### [DATA LINES]
● ● ● ● ● ● ●

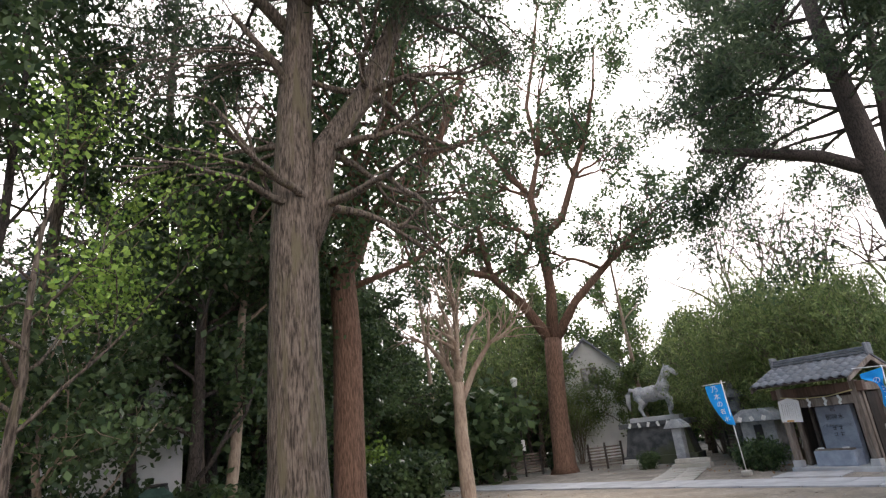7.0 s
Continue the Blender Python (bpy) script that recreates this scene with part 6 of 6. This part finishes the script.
    part("roof", Geo().prism([(-0.75, 1.25), (0.75, 1.25), (0.7, 1.38), (0.3, 1.62), (-0.3, 1.62), (-0.7, 1.38)], -0.6, 0.6), M["grey_stone"], sh)
    for k in range(3):
        part("paper_streamer", Geo().box(-0.06, -0.01, -0.07, 0.06, 0.0, 0.07, 0.003, pose(-0.4 + k * 0.35, -0.61, 1.34, 0, 25 * (-1) ** k, 0)), M["paper"], sh)
    ln = thing("stone_lantern", pose(20.0, 18.0, 0), "tall dark stone lantern", "lantern")
    part("shaft", Geo().lathe([(0.3, -0.05), (0.3, 0.2), (0.14, 0.3), (0.14, 1.5), (0.3, 1.6), (0.3, 1.7)], 12), M["dark_stone"], ln)
    part("fire_box", Geo().lathe([(0.22, 1.701), (0.24, 2.05)], 6), M["dark_stone"], ln)
    part("roof", Geo().lathe([(0.42, 2.051), (0.36, 2.15), (0.12, 2.35), (0.1, 2.5), (0.02, 2.6)], 6), M["dark_stone"], ln)
    # bamboo fences
    for x0, y0, x1, y1, nm in ((17.9, 23.2, 19.4, 22.9, 0), (14.3, 26.0, 16.9, 24.8, 1), (21.8, 20.0, 22.6, 18.0, 2)):
        f = thing("bamboo_fence", Matrix(), "low brown fence of stacked bamboo canes", "fence", "bamboo fences")
        for k in range(7):
            part("cane", Geo().tube([(x0, y0, 0.12 + k * 0.11), (x1, y1, 0.12 + k * 0.11)], 0.032, 6), M["weathered_wood"], f)
        for t in (0.02, 0.5, 0.98):
            part("stake", Geo().tube([(x0 + (x1 - x0) * t, y0 + (y1 - y0) * t - 0.06, -0.05), (x0 + (x1 - x0) * t, y0 + (y1 - y0) * t - 0.06, 0.95)], 0.045, 8), M["dark_wood"], f)
    up = thing("thin_pole", pose(19.6, 9.05, 0), "thin dark brown upright pole", "pole")
    part("shaft", Geo().tube([(0, 0, -0.05), (0, 0, 6.5)], [0.04, 0.03], 8), M["black_steel"], up)
    lp = thing("garden_lamp", pose(16.0, 24.7, 0), "slim dark lamp post with a square white head", "lamp")
    part("pole", Geo().tube([(0, 0, -0.05), (0, 0, 3.4)], 0.04, 8), M["black_steel"], lp)
    part("head", Geo().lathe([(0.1, 3.4), (0.16, 3.72), (0.02, 3.8)], 8), M["lamp_glass"], lp)
    part("notice", Geo().box(-0.09, -0.06, 0.95, 0.09, -0.045, 1.35, 0.003), M["white_paint"], lp)
    sp = thing("name_pillar", pose(15.3, 25.4, 0), "plain grey stone pillar by the path", "pillar")
    part("shaft", Geo().box(-0.17, -0.13, -0.05, 0.17, 0.13, 1.65, 0.015), M["concrete"], sp)
    soil = surface("dark_soil", (0.1, 0.085, 0.07), (0.24, 0.21, 0.175), 14, 0.95, 0.8, 40, relief=0.04)
    ring = [(8.55 + 0.85 * math.cos(k * 0.4488), 11.0 + 0.7 * math.sin(k * 0.4488)) for k in range(14)]
    shape_field(ring, 0.001, soil, "soil_patch", "dark loose soil round the manhole cover", "soil", 12, 0.45, 90)
    mh = thing("manhole", pose(8.55, 11.0, 0, 0, 0, 20), "square concrete manhole cover in the sand", "manhole")
    part("cover", Geo().box(-0.3, -0.22, -0.04, 0.3, 0.22, 0.03, 0.01), M["concrete"], mh)
    single("ground_bar", Geo().box(-2.3, -0.04, -0.03, 2.3, 0.04, 0.035, 0.008), M["weathered_wood"], pose(4.65, 8.85, 0, 0, 0, -20.5), "long weathered timber edging set in the sand", "edging")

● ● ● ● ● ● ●

### [WHAT TO DO]
Leave the pictures out and output the rest of the listing exactly.

### [OUTPUT FOR THIS EXERCISE]
7.0 s
Continue the Blender Python (bpy) script that recreates this scene with part 6 of 6. This part finishes the script.
    part("roof", Geo().prism([(-0.75, 1.25), (0.75, 1.25), (0.7, 1.38), (0.3, 1.62), (-0.3, 1.62), (-0.7, 1.38)], -0.6, 0.6), M["grey_stone"], sh)
    for k in range(3):
        part("paper_streamer", Geo().box(-0.06, -0.01, -0.07, 0.06, 0.0, 0.07, 0.003, pose(-0.4 + k * 0.35, -0.61, 1.34, 0, 25 * (-1) ** k, 0)), M["paper"], sh)
    ln = thing("stone_lantern", pose(20.0, 18.0, 0), "tall dark stone lantern", "lantern")
    part("shaft", Geo().lathe([(0.3, -0.05), (0.3, 0.2), (0.14, 0.3), (0.14, 1.5), (0.3, 1.6), (0.3, 1.7)], 12), M["dark_stone"], ln)
    part("fire_box", Geo().lathe([(0.22, 1.701), (0.24, 2.05)], 6), M["dark_stone"], ln)
    part("roof", Geo().lathe([(0.42, 2.051), (0.36, 2.15), (0.12, 2.35), (0.1, 2.5), (0.02, 2.6)], 6), M["dark_stone"], ln)
    # bamboo fences
    for x0, y0, x1, y1, nm in ((17.9, 23.2, 19.4, 22.9, 0), (14.3, 26.0, 16.9, 24.8, 1), (21.8, 20.0, 22.6, 18.0, 2)):
        f = thing("bamboo_fence", Matrix(), "low brown fence of stacked bamboo canes", "fence", "bamboo fences")
        for k in range(7):
            part("cane", Geo().tube([(x0, y0, 0.12 + k * 0.11), (x1, y1, 0.12 + k * 0.11)], 0.032, 6), M["weathered_wood"], f)
        for t in (0.02, 0.5, 0.98):
            part("stake", Geo().tube([(x0 + (x1 - x0) * t, y0 + (y1 - y0) * t - 0.06, -0.05), (x0 + (x1 - x0) * t, y0 + (y1 - y0) * t - 0.06, 0.95)], 0.045, 8), M["dark_wood"], f)
    up = thing("thin_pole", pose(19.6, 9.05, 0), "thin dark brown upright pole", "pole")
    part("shaft", Geo().tube([(0, 0, -0.05), (0, 0, 6.5)], [0.04, 0.03], 8), M["black_steel"], up)
    lp = thing("garden_lamp", pose(16.0, 24.7, 0), "slim dark lamp post with a square white head", "lamp")
    part("pole", Geo().tube([(0, 0, -0.05), (0, 0, 3.4)], 0.04, 8), M["black_steel"], lp)
    part("head", Geo().lathe([(0.1, 3.4), (0.16, 3.72), (0.02, 3.8)], 8), M["lamp_glass"], lp)
    part("notice", Geo().box(-0.09, -0.06, 0.95, 0.09, -0.045, 1.35, 0.003), M["white_paint"], lp)
    sp = thing("name_pillar", pose(15.3, 25.4, 0), "plain grey stone pillar by the path", "pillar")
    part("shaft", Geo().box(-0.17, -0.13, -0.05, 0.17, 0.13, 1.65, 0.015), M["concrete"], sp)
    soil = surface("dark_soil", (0.1, 0.085, 0.07), (0.24, 0.21, 0.175), 14, 0.95, 0.8, 40, relief=0.04)
    ring = [(8.55 + 0.85 * math.cos(k * 0.4488), 11.0 + 0.7 * math.sin(k * 0.4488)) for k in range(14)]
    shape_field(ring, 0.001, soil, "soil_patch", "dark loose soil round the manhole cover", "soil", 12, 0.45, 90)
    mh = thing("manhole", pose(8.55, 11.0, 0, 0, 0, 20), "square concrete manhole cover in the sand", "manhole")
    part("cover", Geo().box(-0.3, -0.22, -0.04, 0.3, 0.22, 0.03, 0.01), M["concrete"], mh)
    single("ground_bar", Geo().box(-2.3, -0.04, -0.03, 2.3, 0.04, 0.035, 0.008), M["weathered_wood"], pose(4.65, 8.85, 0, 0, 0, -20.5), "long weathered timber edging set in the sand", "edging")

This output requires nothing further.